When The Warhol’s Film and Video Department’s Programmer Greg Pierce planned the series that accompanies The Andy Warhol Museum exhibition, November 22, 1963: Image, Memory, Myth, he paired popular films with lesser-known productions to give viewers a closer look at “how much thought has gone into this incident in our history.” Some films may not provide definitive insights on their own, he says, but their impact grows when placed on a double bill. Some also enhance understanding of the exhibition’s context, and vice versa.

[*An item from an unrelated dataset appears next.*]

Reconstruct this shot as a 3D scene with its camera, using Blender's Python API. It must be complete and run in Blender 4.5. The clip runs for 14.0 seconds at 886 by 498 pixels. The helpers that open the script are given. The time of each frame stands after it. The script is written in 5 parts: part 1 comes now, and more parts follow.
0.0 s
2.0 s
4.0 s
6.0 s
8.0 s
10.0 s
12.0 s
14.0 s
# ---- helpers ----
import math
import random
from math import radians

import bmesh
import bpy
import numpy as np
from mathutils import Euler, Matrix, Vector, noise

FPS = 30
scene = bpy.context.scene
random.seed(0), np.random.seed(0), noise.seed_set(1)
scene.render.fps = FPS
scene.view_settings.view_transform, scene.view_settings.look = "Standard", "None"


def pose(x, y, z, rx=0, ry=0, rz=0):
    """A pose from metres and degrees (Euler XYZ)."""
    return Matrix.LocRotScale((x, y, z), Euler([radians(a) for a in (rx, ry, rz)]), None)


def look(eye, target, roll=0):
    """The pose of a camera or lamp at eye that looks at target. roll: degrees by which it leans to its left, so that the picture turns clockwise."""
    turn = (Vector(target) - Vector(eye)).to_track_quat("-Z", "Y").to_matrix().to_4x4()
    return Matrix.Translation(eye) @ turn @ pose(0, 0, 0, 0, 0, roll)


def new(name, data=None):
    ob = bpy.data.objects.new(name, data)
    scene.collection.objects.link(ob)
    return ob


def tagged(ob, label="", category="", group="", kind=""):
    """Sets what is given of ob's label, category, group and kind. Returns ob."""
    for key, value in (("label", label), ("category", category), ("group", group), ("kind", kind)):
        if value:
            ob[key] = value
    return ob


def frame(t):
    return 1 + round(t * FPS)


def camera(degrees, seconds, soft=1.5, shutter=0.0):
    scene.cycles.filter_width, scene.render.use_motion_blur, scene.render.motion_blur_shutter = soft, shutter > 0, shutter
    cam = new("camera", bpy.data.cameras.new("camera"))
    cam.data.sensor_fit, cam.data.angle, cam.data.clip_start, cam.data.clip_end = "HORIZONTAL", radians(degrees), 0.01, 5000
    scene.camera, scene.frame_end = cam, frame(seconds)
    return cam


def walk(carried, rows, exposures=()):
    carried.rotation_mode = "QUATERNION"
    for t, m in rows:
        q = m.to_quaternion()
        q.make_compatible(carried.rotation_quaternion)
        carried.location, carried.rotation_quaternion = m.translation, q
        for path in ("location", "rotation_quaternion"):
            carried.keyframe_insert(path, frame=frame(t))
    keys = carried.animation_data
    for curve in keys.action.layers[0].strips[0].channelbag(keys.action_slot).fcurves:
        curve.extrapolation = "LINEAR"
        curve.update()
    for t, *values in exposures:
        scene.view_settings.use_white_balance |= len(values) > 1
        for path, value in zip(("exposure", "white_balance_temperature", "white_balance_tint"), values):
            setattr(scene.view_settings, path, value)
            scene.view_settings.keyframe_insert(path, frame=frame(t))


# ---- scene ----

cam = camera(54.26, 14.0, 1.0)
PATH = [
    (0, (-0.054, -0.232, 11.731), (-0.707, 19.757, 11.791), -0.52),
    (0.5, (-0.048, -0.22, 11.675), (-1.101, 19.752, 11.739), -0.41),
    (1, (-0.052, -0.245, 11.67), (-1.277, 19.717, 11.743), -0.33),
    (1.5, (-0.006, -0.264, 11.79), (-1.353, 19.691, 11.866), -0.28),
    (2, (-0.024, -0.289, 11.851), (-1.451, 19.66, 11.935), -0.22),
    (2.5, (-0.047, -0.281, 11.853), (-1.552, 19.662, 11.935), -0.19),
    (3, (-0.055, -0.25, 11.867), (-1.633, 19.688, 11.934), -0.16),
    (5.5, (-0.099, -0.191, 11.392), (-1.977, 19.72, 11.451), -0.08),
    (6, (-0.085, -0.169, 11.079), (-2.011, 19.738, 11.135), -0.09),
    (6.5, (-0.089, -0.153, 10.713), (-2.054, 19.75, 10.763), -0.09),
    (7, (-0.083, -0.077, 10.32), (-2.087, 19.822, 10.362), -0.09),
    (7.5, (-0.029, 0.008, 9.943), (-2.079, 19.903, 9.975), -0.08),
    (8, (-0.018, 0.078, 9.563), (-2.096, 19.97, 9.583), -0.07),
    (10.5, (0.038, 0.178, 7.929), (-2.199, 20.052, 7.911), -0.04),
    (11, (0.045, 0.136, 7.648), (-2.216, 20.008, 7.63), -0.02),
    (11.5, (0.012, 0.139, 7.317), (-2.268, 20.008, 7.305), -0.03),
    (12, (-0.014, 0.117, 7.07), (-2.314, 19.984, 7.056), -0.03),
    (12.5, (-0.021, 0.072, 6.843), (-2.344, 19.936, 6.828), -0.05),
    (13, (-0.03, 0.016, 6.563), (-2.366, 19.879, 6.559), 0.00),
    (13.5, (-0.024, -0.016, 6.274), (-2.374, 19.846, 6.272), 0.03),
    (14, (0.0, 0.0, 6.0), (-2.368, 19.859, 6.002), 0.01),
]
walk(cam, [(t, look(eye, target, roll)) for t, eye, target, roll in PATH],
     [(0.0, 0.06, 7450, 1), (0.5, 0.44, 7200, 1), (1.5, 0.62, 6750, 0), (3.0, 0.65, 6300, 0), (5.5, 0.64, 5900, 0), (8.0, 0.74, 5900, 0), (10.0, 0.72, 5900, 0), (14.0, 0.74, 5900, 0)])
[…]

For example, The Warhol’s final program combines The JFK Conspiracy: The Case of Jim Garrison, with Oliver Stone’s controversial drama, JFK. The former, done in 1967, is an hour-long NBC white paper examining New Orleans District Attorney Jim Garrison’s attempts to prove a conspiracy.

“You’ll see the real Garrison, you’ll hear him talk, you’ll see the real witnesses,” Pierce says.

A scene from JFK (1991), directed by Oliver Stone; Pictured; Kevin Costner.

Stone’s 1991 film, starring Kevin Costner, stretches Garrison’s character, compresses others, and fictionalizes the story to drive the drama and prove that the conspiracy angle is not farfetched.
Together, they leave viewers with much to contemplate, and, as Pierce notes, show just how vast a field of study and speculation Kennedy’s assassination has wrought. The double-bill will be shown at 12:30 p.m., March 20 and 21.

Winter Kills, the 1979 film starring several well-known actors including Jeff Bridges, John Huston, Anthony Perkins, and Elizabeth Taylor, will be shown at
3 p.m., March 13 and 14. Bridges plays the head of a Kennedy-like family who investigates the assassination of his brother, the president.

“ It deals with the paranoia and the conspiracy surrounding the assassination,” as most of the series’ fiction films do, Pierce says.
At 12:30 p.m., March 6 and 7, The Warhol will screen the ABC-TV miniseries, The

Trial of Lee Harvey Oswald. Another fiction piece, it considers what might have happened if Oswald had gone on trial for Kennedy’s killing instead of being shot by Jack Ruby.

All films are free with admission. November 22, 1963: Image, Memory, Myth will be on view through March 21.